Forum Moderators: coopster & phranque

Message Too Old, No Replies

Counting nested () in a regex

         

csdude55

9:27 pm on Jan 4, 2017 (gmt 0)

WebmasterWorld Senior Member 10+ Year Member Top Contributors Of The Month



I admit, regex isn't always my wheelhouse :(

In this one, I have a nested round bracket:

s/(\b)(\@ss|a[^\w]*[s\$]([^\w]*[s\$])+)(\b)/$1***$3/gi;

# To break it down for legibility:
(\b)
(
\@ss
|
a[^\w]*
[s\$]
(
[^\w]*[s\$]
)+
)
(\b)
/$1***$3/gi;


So when I'm counting, am I correct that the first (\b) is $1, then (\@ss|a[^\w]*[s\$]([^\w]*[s\$])+) is $2, the last (\b) is $3, and then the nested ([^\w]*[s\$])+) inside of $2 is $4?

lucy24

9:39 pm on Jan 4, 2017 (gmt 0)

WebmasterWorld Senior Member 10+ Year Member Top Contributors Of The Month



Wha, wha, wha--. Why are you capturing \b in the first place? It's an anchor.

The exact content of $1 and $3 (actually $4, see below) may depend on your RegEx engine. I tried it in one text editor just to verify that it wouldn't result in an error message. It yielded null captures--for example if your replacement involves “$1” then you'll end up with “” with no other changes.

am I correct that

In general, no, but again you'll want to check the behavior of your specific RegEx engine. Captures are ordinarily counted from left to right, looking only at the opening parenthesis, so if you've got
(blahblah(otherstuff))(stillmorestuff)
then
$1 is "blahblahotherstuff"
$2 is "otherstuff"
$3 is "stillmorestuff"

Edit: When I first saw the subject line I thought it would be a question about checking for mismatched parentheses in the test string--something that has occasionally come up when looking at questionable User-Agents in access controls. (The conclusion there was that it can be done, but probably isn't worth the trouble.)

csdude55

10:04 pm on Jan 4, 2017 (gmt 0)

WebmasterWorld Senior Member 10+ Year Member Top Contributors Of The Month



Wha, wha, wha--. Why are you capturing \b in the first place? It's an anchor.
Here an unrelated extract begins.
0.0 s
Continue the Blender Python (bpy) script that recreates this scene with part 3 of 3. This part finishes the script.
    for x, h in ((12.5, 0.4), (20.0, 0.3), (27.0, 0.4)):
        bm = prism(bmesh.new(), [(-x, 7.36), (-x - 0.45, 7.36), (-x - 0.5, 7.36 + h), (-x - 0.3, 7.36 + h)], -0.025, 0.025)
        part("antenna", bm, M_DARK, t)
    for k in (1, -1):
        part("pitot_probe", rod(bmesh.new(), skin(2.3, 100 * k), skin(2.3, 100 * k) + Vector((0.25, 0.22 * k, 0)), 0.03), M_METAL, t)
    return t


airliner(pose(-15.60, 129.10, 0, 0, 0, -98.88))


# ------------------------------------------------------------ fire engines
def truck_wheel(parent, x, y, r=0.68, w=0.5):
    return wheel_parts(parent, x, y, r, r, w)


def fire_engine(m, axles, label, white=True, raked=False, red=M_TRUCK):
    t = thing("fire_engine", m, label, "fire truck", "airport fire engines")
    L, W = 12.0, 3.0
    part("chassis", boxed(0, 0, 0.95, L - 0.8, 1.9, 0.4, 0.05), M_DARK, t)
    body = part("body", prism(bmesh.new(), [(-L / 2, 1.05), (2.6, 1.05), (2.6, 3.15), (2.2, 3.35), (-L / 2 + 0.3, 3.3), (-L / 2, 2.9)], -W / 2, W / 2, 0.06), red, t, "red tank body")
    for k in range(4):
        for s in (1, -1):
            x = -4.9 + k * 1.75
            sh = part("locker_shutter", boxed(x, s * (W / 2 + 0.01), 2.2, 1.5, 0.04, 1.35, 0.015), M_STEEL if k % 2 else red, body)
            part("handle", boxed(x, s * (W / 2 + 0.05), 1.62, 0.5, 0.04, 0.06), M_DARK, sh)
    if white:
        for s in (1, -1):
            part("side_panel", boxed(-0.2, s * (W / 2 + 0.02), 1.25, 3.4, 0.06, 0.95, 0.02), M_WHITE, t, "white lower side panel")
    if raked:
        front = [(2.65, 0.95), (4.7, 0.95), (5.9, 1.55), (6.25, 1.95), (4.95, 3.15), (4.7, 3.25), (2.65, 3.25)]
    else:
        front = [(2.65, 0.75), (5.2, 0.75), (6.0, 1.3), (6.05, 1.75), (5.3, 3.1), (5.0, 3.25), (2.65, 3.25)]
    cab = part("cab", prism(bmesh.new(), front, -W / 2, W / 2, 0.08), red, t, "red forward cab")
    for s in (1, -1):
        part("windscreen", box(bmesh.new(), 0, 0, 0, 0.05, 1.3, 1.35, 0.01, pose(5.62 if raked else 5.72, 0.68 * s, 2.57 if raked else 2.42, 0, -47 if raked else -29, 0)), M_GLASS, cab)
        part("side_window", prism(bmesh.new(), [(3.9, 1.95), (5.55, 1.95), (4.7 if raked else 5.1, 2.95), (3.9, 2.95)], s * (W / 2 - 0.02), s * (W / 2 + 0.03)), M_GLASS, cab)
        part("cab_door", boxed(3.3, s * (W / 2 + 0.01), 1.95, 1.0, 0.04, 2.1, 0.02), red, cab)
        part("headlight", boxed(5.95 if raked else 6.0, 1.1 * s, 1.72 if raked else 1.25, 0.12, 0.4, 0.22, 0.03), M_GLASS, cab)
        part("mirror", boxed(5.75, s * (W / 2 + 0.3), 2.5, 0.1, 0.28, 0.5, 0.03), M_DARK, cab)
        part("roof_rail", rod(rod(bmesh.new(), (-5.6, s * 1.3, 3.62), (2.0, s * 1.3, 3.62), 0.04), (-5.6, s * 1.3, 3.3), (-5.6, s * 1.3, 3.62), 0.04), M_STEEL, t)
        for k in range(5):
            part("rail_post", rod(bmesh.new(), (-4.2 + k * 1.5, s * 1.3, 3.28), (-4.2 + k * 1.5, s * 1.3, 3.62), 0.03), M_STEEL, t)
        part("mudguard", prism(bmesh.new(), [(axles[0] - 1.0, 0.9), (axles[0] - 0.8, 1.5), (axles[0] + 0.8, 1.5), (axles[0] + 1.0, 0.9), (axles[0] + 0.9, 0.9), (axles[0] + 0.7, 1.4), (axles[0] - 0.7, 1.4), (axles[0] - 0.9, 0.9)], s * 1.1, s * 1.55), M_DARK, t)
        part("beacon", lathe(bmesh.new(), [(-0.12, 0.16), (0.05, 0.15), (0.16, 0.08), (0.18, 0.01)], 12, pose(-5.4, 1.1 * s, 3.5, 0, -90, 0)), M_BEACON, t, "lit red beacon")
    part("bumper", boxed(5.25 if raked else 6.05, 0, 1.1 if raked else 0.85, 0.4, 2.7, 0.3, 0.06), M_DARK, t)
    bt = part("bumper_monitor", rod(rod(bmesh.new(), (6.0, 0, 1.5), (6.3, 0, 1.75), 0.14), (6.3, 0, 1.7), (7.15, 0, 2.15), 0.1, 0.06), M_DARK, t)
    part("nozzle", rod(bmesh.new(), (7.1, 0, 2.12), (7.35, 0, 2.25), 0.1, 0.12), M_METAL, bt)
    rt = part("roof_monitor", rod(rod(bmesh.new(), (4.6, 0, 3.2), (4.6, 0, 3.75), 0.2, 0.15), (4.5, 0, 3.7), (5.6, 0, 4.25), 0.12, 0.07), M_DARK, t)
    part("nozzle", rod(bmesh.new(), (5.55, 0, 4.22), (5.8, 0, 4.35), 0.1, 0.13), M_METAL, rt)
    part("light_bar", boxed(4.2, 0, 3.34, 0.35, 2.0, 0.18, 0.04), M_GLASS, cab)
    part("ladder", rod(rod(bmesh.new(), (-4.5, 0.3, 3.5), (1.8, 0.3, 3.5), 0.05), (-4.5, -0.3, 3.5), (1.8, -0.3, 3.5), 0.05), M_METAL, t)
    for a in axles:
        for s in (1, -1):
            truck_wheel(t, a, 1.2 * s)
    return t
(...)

You know, I honestly don't remember what my logic was... that particular regex is at least a few years old. I'm sure there was some logic that made sense to me at the time, but like I said, regex isn't exactly my wheelhouse :/

Thanks for the explanation, though! That makes perfect sense.

keyplyr

11:21 pm on Jan 4, 2017 (gmt 0)

WebmasterWorld Senior Member 10+ Year Member Top Contributors Of The Month



Why are you capturing \b in the first place? It's an anchor
It's a line break.

lucy24

12:57 am on Jan 5, 2017 (gmt 0)

WebmasterWorld Senior Member 10+ Year Member Top Contributors Of The Month



It's a line break.

In general a line break is \n -- or possibly \r or \r\n in certain Mac-related circumstances*. Is there some RegEx dialect where \b means a Unicode Line Separator?
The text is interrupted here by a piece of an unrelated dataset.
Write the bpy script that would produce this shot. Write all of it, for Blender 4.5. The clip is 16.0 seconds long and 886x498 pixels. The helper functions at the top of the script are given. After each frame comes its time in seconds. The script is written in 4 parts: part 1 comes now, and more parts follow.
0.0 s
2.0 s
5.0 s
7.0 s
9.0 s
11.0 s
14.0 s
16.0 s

Poring over [regular-expressions.info...] I find one dialect where \b is a literal backspace character (word boundary is \y), though I can't honestly think of anything you'd be less likely to want to match! (Hm. Maybe in obfuscated scripts involving injection attempts by malign robots?)


* Long ago, I was obliged to use \r\n line breaks for putative cross-platform compatibility. Major annoyance, because it meant that the $ anchor didn't work. This may have changed later.

keyplyr

1:02 am on Jan 5, 2017 (gmt 0)

WebmasterWorld Senior Member 10+ Year Member Top Contributors Of The Month



I use it in jquerry, but that may not be regex per se.

upside

6:01 am on Jan 15, 2017 (gmt 0)

10+ Year Member



To reinforce what lucy24 said, Perl defines the \b metacharacter as matching a word boundary and considers the match to be zero-width. In other words, (\b) will always capture nothing.